Aim -> Write every line out verbatim and omit the pictures.

Data lines ->
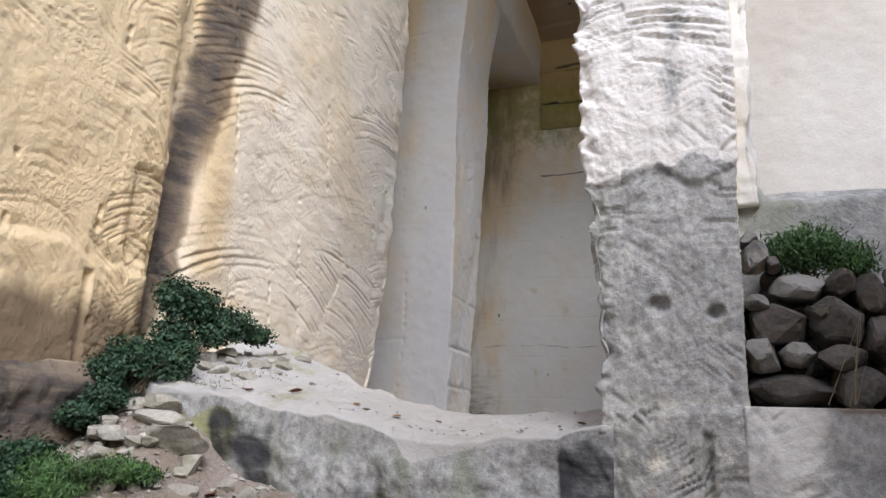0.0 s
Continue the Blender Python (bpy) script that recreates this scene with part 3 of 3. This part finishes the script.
def window_wall():
    """The wall behind the dry stones, with its large opening into the court."""
    def lower(z):
        return [(0.25, 7.5, 60), (4.0, 7.5, 2), (4.0, 8.2, 2), (0.25, 8.2, 2)]

    def rel(side, s, z, p):
        x = p[..., 0]
        rim = 3.84 + 0.28 * np.exp(-((x - 0.5) / 0.10) ** 2) + 0.10 * smooth(1.6, 2.2, x) + 0.03 * fbm(x * 5, z * 0, 160)
        return 0.05 * fbm(x * 2.2, z * 2.2, 161) - 0.25 * smooth(rim - 0.12, rim, z) * (side == 0)
    structure(block("wall_sill", lower, 0.0, 3.88, STONE_GREY, rel, 0.05, lambda side, p: {"lichen": 0.62 + 0.0 * p[..., 2]}),
              "grey weathered rock sill below the opening", "quarry wall")

    def jamb(z):
        return [(0.2, 7.45, 20), (0.50 + 0.08 * max(0.0, 4.15 - z) + 0.02 * (z > 4.6), 7.45, 14), (0.58, 8.2, 2), (0.2, 8.2, 2)]
    structure(block("wall_jamb", jamb, 3.7, 20.0, STONE_PALE, lambda side, s, z, p: 0.035 * fbm(z * 3, s * 3, 165) - 0.02 * (np.abs(z / 0.3 % 1 - 0.5) > 0.46), 0.04),
              "narrow coursed stone jamb beside the bright opening", "quarry wall")


window_wall()


def shelf_outline(z):
    return [(0.28, 6.72, 220), (4.0, 6.72, 2), (4.0, 7.6, 2), (0.28, 7.6, 2)]


structure(block("rock_shelf", shelf_outline, 0.0, 1.87, STONE_GREY,
                lambda side, s, z, p: 0.08 * pick_marks(p[..., 0], z, 170, cell=0.7, spacing=0.075)[0] + 0.04 * fbm(p[..., 0] * 1.5, z * 1.5, 171), 0.02,
                lambda side, p: {"lichen": 0.45 + 0.25 * smooth(0.6, 1.2, p[..., 0]), "soot": 0.55 * smooth(0.7, 1.3, p[..., 0]), "rust": 0.45 * smooth(0.5, 1.2, p[..., 0]) + 0.5 * smooth(1.80, 1.87, p[..., 2])}),
          "pick-marked rock shelf that carries the dry-stone wall", "rock shelf")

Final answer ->
0.0 s
Continue the Blender Python (bpy) script that recreates this scene with part 3 of 3. This part finishes the script.
def window_wall():
    """The wall behind the dry stones, with its large opening into the court."""
    def lower(z):
        return [(0.25, 7.5, 60), (4.0, 7.5, 2), (4.0, 8.2, 2), (0.25, 8.2, 2)]

    def rel(side, s, z, p):
        x = p[..., 0]
        rim = 3.84 + 0.28 * np.exp(-((x - 0.5) / 0.10) ** 2) + 0.10 * smooth(1.6, 2.2, x) + 0.03 * fbm(x * 5, z * 0, 160)
        return 0.05 * fbm(x * 2.2, z * 2.2, 161) - 0.25 * smooth(rim - 0.12, rim, z) * (side == 0)
    structure(block("wall_sill", lower, 0.0, 3.88, STONE_GREY, rel, 0.05, lambda side, p: {"lichen": 0.62 + 0.0 * p[..., 2]}),
              "grey weathered rock sill below the opening", "quarry wall")

    def jamb(z):
        return [(0.2, 7.45, 20), (0.50 + 0.08 * max(0.0, 4.15 - z) + 0.02 * (z > 4.6), 7.45, 14), (0.58, 8.2, 2), (0.2, 8.2, 2)]
    structure(block("wall_jamb", jamb, 3.7, 20.0, STONE_PALE, lambda side, s, z, p: 0.035 * fbm(z * 3, s * 3, 165) - 0.02 * (np.abs(z / 0.3 % 1 - 0.5) > 0.46), 0.04),
              "narrow coursed stone jamb beside the bright opening", "quarry wall")


window_wall()


def shelf_outline(z):
    return [(0.28, 6.72, 220), (4.0, 6.72, 2), (4.0, 7.6, 2), (0.28, 7.6, 2)]


structure(block("rock_shelf", shelf_outline, 0.0, 1.87, STONE_GREY,
                lambda side, s, z, p: 0.08 * pick_marks(p[..., 0], z, 170, cell=0.7, spacing=0.075)[0] + 0.04 * fbm(p[..., 0] * 1.5, z * 1.5, 171), 0.02,
                lambda side, p: {"lichen": 0.45 + 0.25 * smooth(0.6, 1.2, p[..., 0]), "soot": 0.55 * smooth(0.7, 1.3, p[..., 0]), "rust": 0.45 * smooth(0.5, 1.2, p[..., 0]) + 0.5 * smooth(1.80, 1.87, p[..., 2])}),
          "pick-marked rock shelf that carries the dry-stone wall", "rock shelf")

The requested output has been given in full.